One of the most extraordinary facts of our life is that, although we are besieged at every moment by impressions from our whole sensory surface, we notice so very small a part of them. The sum total of our impressions never enters into our experience, consciously so called, which runs through this sum total like a tiny rill through a broad flowery mead. Yet the physical impressions which do not count are there as much as those which do, and affect our sense-organs just as energetically. Why they fail to pierce the mind is a mystery, which is only named and not explained when we invoke die Enge des Bewusstseins, ‘the narrowness of consciousness,’ as its ground.

  • This quote from Chapter 26 about the current general state of the web:

Once a commons that fostered the amateur eccentric in every area of interest, the web, by 2015, was thoroughly overrun by commercial junk, much of it directed at the very basest human impulses of voyeurism and titillation.

So, it seems inevitable that advertising-supported media will sooner or later end up altering its contents to fit the model. It only takes one member of the competition to get greedy for everybody to get involved in an arms-race for attention.
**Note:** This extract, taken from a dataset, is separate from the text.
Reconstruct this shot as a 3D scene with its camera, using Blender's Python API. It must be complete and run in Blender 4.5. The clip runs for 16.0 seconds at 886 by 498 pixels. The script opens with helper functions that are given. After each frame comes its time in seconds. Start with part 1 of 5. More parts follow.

Whether its clickbait, or fake news or (pseudo)-celebrities’ pictures, the main goal is to maximize a number. And taking a look at the things that for most people represent technology, social media and entertainment, everything is designed from the ground up not to be efficient and useful, but to be addictive and to extract every single bit of information possible in order to continue the ad bombarding and the attention grabbing in an endless cycle.